● Set problem
Check each line of the material below for "Continue", then copy the ones that contain it.

● Material for the task
────────────────────

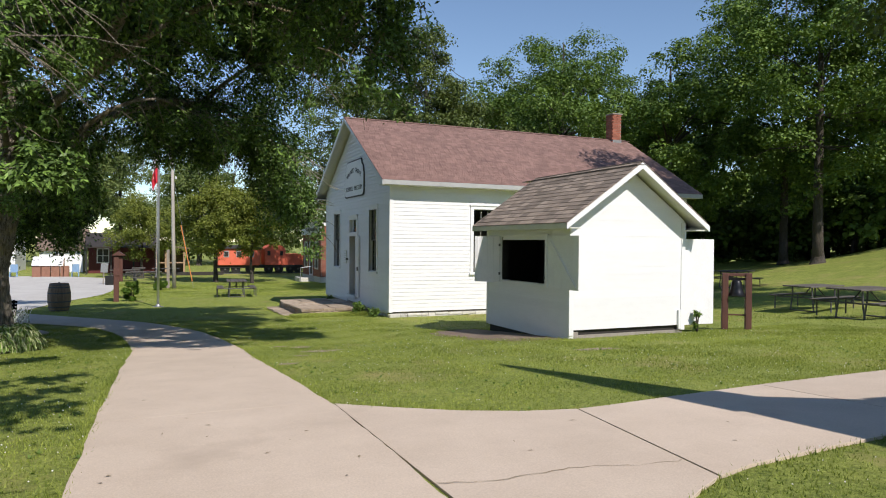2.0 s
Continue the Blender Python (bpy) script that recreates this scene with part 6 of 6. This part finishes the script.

────────────────────

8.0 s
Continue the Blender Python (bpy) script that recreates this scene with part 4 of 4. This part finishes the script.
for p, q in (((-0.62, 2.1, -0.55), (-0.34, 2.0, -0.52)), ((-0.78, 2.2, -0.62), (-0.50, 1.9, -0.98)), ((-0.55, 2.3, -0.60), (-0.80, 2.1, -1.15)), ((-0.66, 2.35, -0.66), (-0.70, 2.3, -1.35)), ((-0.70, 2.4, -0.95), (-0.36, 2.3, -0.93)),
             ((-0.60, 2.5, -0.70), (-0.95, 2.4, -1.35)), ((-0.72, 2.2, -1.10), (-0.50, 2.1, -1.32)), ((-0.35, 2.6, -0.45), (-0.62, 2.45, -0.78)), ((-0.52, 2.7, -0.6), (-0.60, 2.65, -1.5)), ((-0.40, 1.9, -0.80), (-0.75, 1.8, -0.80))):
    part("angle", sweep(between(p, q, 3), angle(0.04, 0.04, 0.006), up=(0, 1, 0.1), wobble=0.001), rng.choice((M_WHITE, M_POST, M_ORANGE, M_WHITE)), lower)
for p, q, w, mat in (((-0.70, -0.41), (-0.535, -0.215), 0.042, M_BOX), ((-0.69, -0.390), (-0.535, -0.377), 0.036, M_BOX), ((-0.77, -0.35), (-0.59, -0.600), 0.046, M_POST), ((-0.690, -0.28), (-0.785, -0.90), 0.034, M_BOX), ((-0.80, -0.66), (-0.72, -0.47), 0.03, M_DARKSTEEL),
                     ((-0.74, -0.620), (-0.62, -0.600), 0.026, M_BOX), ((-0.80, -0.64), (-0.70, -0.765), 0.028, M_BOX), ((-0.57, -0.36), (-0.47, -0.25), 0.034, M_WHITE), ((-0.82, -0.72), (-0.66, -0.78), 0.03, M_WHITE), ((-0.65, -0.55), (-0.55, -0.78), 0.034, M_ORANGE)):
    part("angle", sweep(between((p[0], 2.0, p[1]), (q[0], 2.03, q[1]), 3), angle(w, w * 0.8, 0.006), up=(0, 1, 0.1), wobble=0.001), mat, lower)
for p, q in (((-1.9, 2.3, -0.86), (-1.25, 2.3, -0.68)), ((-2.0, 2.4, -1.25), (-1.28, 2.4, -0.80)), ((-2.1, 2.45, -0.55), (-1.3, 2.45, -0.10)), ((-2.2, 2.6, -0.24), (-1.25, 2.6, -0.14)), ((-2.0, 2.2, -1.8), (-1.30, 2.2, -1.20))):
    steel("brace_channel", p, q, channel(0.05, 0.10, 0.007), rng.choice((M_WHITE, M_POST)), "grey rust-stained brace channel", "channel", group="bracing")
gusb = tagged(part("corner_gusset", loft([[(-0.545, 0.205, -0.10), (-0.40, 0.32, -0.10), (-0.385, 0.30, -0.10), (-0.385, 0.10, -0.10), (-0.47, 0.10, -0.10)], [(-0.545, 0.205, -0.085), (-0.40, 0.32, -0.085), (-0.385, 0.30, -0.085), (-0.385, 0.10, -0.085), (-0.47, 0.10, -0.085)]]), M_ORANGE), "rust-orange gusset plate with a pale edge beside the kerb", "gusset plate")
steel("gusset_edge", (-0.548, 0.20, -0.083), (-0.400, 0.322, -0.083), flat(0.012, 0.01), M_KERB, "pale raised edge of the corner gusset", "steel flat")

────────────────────

● Answer to this exercise
Continue the Blender Python (bpy) script that recreates this scene with part 6 of 6. This part finishes the script.
Continue the Blender Python (bpy) script that recreates this scene with part 4 of 4. This part finishes the script.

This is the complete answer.